Fin de partie à Atlanta. Thugger en prison, Takeoff mort, c'est tout un pan de la génération trap music des années 2010 qui s'évapore. Celle des bandits hédonistes et dérangés qui ont plus consommé de drogues qu'ils n'en ont vendues. Peu après leur apogée, sont arrivées des personnages tels que 21 Savage et son cousin Young Nudy, plus inquiétants avec leur approche glaciale et horrifique du genre. Et désormais, des figures prometteuses comme Hoodrich Pablo Juan, qui croupit lui aussi derrière les barreaux, sont presque oubliées.
En 2016, pourtant, l'avenir semblait lui sourire. Après avoir commencé à percer un peu plus tôt en collaborant avec PeeWee Longway et en sortant Designer Drugz, et avant de rejoindre brièvement le 1017 Records de Gucci Mane, Sterling Leroy Pennix Jr. (son pseudonyme, il le tient évidemment de Pablo Escobar) venait de sortir coup sur coup deux très bonnes choses, une suite homonyme à la mixtape susnommée, abordée sur ces pages à l'époque, et puis Master Sensei.

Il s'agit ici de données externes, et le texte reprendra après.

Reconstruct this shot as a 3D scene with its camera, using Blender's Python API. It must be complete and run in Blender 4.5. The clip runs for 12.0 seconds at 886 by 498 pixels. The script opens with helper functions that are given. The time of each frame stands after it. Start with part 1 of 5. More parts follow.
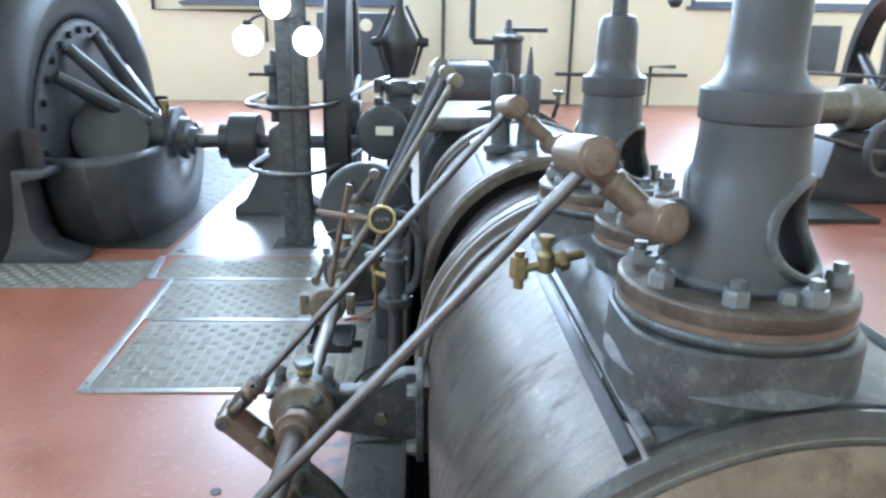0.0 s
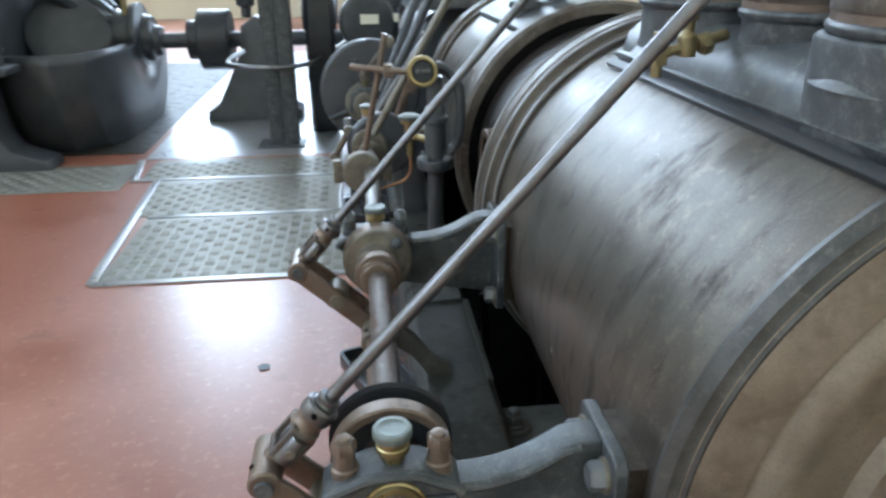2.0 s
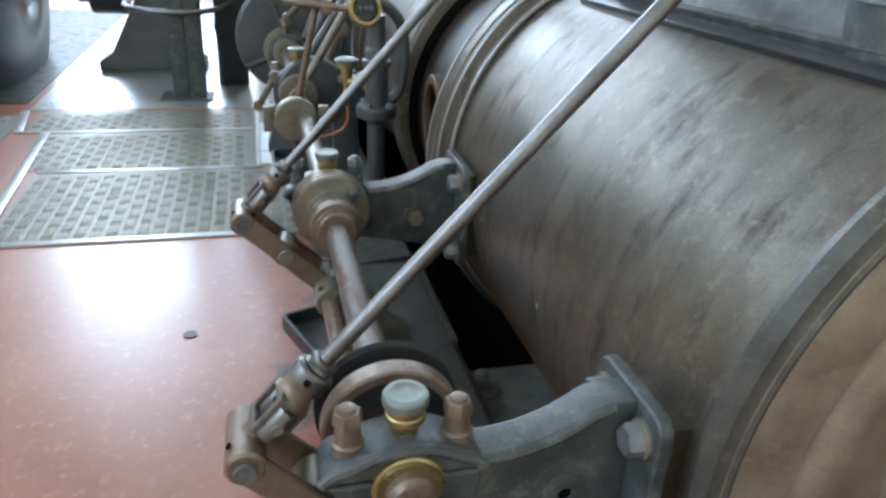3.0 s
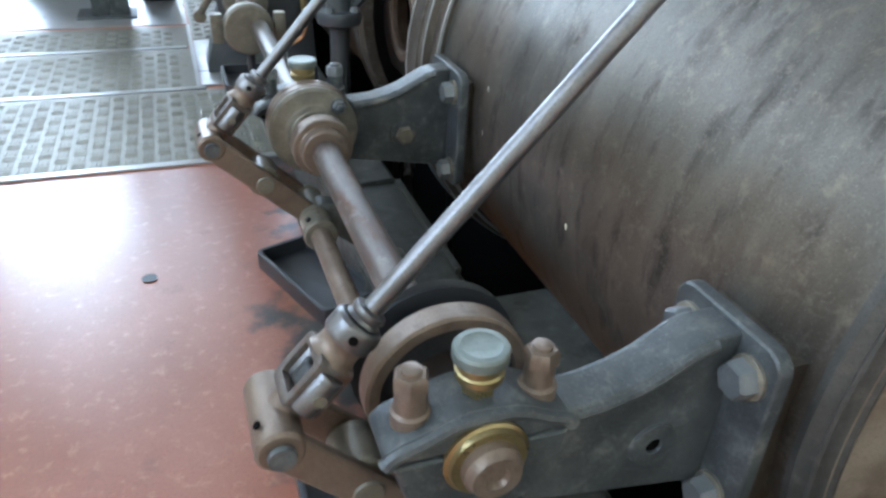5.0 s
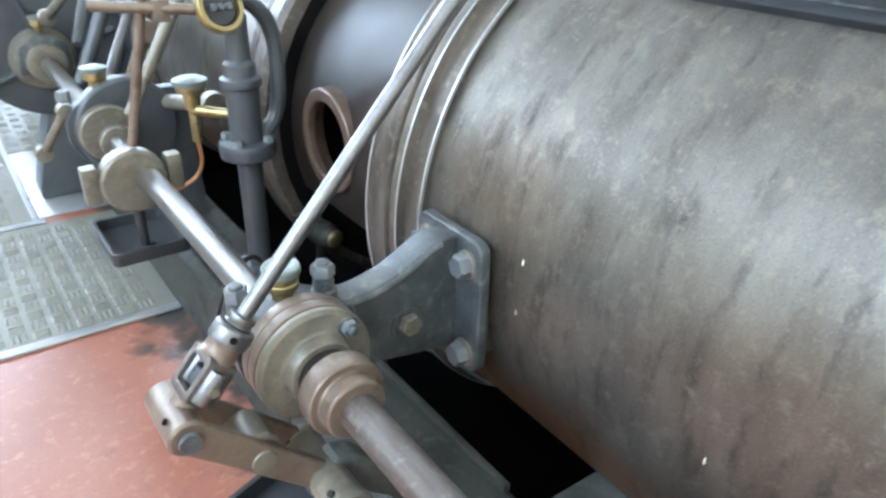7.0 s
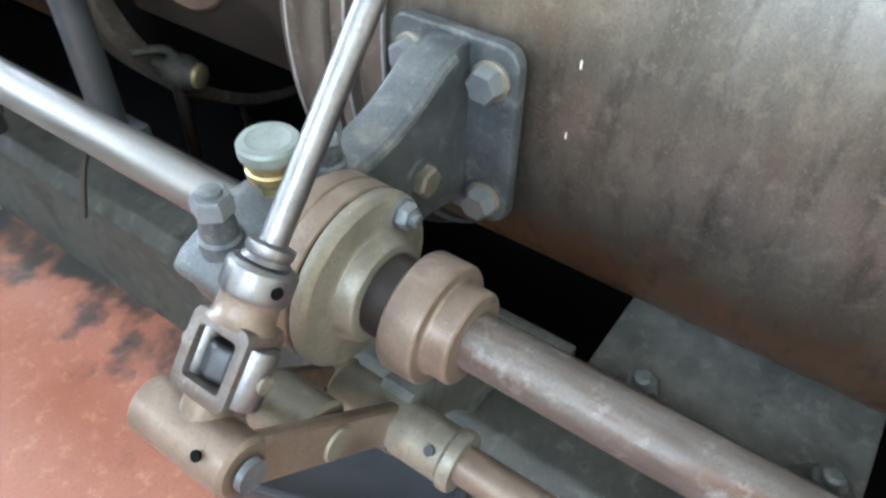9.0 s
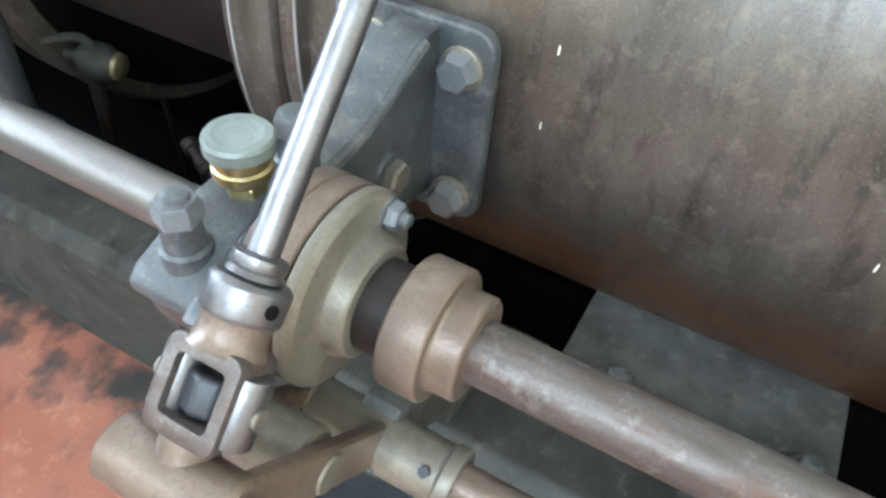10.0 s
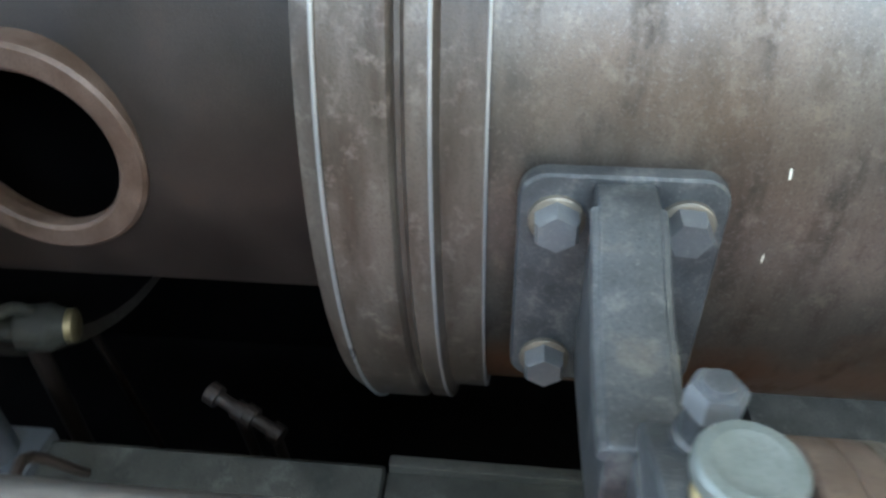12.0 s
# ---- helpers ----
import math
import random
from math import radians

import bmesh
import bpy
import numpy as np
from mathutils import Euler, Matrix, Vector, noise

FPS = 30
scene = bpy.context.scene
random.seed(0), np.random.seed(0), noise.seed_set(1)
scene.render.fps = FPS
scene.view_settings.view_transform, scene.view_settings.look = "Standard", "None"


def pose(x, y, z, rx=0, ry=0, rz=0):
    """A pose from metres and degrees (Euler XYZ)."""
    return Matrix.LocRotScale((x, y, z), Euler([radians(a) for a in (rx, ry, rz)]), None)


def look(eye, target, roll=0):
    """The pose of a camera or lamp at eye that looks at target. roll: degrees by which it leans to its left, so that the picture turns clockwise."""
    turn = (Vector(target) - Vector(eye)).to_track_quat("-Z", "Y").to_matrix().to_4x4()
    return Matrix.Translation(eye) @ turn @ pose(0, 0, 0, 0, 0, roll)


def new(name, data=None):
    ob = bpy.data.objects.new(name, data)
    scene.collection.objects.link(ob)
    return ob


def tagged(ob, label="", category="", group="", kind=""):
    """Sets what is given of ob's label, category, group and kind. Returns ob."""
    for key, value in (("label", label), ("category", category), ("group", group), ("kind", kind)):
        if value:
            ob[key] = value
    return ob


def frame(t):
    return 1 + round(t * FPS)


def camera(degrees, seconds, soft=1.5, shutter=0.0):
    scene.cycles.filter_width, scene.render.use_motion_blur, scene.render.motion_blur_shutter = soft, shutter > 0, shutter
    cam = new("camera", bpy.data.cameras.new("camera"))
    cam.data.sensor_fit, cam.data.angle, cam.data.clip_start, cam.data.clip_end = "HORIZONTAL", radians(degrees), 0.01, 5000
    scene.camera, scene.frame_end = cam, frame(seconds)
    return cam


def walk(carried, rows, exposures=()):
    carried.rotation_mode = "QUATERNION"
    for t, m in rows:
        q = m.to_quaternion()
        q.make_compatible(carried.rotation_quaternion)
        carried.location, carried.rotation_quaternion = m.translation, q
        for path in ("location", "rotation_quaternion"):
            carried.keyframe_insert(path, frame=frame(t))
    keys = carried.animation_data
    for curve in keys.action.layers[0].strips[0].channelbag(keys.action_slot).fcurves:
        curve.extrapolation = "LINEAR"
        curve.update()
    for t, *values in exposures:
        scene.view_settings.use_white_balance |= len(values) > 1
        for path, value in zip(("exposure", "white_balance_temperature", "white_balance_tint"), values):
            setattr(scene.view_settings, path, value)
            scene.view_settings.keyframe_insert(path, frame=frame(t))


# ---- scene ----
cam = camera(63.3, 12.0, soft=2.6, shutter=0.5)
PATH = [
    (0, (0.359, -2.063, 1.717), (0.424, -0.151, 1.135), 0.8),
    (0.5, (0.267, -2.204, 1.722), (0.408, -0.285, 1.176), 1.2),
    (1, (0.165, -2.207, 1.584), (0.221, -0.289, 1.022), -0.8),
    (1.5, (0.057, -2.092, 1.463), (0.177, -0.223, 0.761), -1.2),
    (2, (-0.021, -1.974, 1.397), (0.182, -0.137, 0.633), -0.4),
    (2.5, (-0.125, -1.853, 1.337), (0.321, -0.08, 0.526), 0.2),
    (3, (-0.164, -1.802, 1.282), (0.311, -0.049, 0.444), 3.0),
    (3.5, (-0.165, -1.759, 1.228), (0.267, -0.028, 0.324), 3.8),
    (5.5, (-0.274, -1.443, 1.181), (0.458, 0.106, 0.15), 2.1),
    (6, (-0.282, -1.254, 1.219), (0.574, 0.243, 0.206), 1.6),
    (6.5, (-0.352, -1.103, 1.292), (0.6, 0.401, 0.38), 1.4),
    (8.5, (-0.389, -0.536, 1.153), (0.811, 0.441, -0.114), 0.3),
    (9, (-0.369, -0.458, 1.113), (0.828, 0.367, -0.261), 1.1),
    (9.5, (-0.365, -0.4, 1.092), (0.882, 0.299, -0.307), 2.5),
    (10, (-0.362, -0.37, 1.072), (0.946, 0.253, -0.306), 5.5),
    (10.5, (-0.34, -0.35, 1.046), (1.002, 0.236, -0.316), 6.1),
    (11, (-0.327, -0.229, 1.069), (1.075, 0.326, -0.245), 1.6),
    (11.5, (-0.266, -0.037, 1.055), (1.219, 0.401, -0.212), -1.5),
    (12, (-0.255, 0.135, 1.054), (1.317, 0.332, -0.168), -1.5),
]
EXPOSURES = [(0, 0.75, 5550, 10), (1, 0.5, 5700, 10), (2, 0.3, 5900, 10), (3.5, 0.45, 6000, 10), (5.5, 0.7, 5700, 10), (6.5, 1.42, 5700, 10), (8.5, 1.58, 5900, 10), (10.5, 1.56, 6000, 10), (12, 1.1, 5800, 10)]
walk(cam, [(t, look(eye, target, roll)) for t, eye, target, roll in PATH],
     exposures=EXPOSURES)

# ---- world and light ----
world = bpy.data.worlds.new("sky")
scene.world = world
world.use_nodes = True
wn = world.node_tree
sky = wn.nodes.new("ShaderNodeTexSky")
sky.sky_type = "NISHITA"
sky.sun_disc = False
sky.sun_elevation, sky.sun_rotation = radians(48), radians(-40)
wn.nodes["Background"].inputs["Strength"].default_value = 0.15
wn.links.new(sky.outputs[0], wn.nodes["Background"].inputs["Color"])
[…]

Cette dernière est une plongée dans la trap music du milieu de la décennie passée. Elle contient toute l'essence de l'Atlanta de l'époque avec sa musique tourbillonnante, son flow précipité, cette voix de personnage de comics, ses hymnes sans queue ni tête à la réussite matérielle, ses allusions ébouriffantes aux marques de luxe et de médications, Louis Vuitton et Percocet, par exemple, sur le "Master Sensei Intro".
C'est bourré de répétitions délicieusement enivrantes et de bons mots joyeusement débiles qu'il serait difficile ou inconvenant de traduire, du type "I get all the white like I'm Head & Shoulders", sur le refrain du très bon "From The Hood", ou bien "fucked her in her mouth, my kids in her throat" sur "On The Road". C'est tellement foufou qu'on peine à le croire quand, sur "Don't Touch Nun", Hoodrich Pablo Rich prétend vendre toute sa came et ne rien consommer.
Quant à la musique, signée principalement par Spiffy Global et secondairement par Nard & B, elle fait des merveilles dans le style attendu de la ritournelle synthétique et virevoltante, avec un aspect enfantin amplifié par des sons qui évoquent un mobile pour bébés, comme sur "Blow It All". Elle est remplie de mélodies exquises, comme avec ce "Think He The Shit" à trois voix avec DrugRixh Pe$o (aujourd'hui RX PESO) et Yung Mal, ou bien le très charnel "Fuck Sum".
La production correspond au ton faussement ingénu de ce grand comique qu'est Hoodrich Pablo Juan. Elle contribue à faire de ce Master Sensei l'une des nombreuses pépites que nous aura laissées cette période bénie des plugs et des dieux.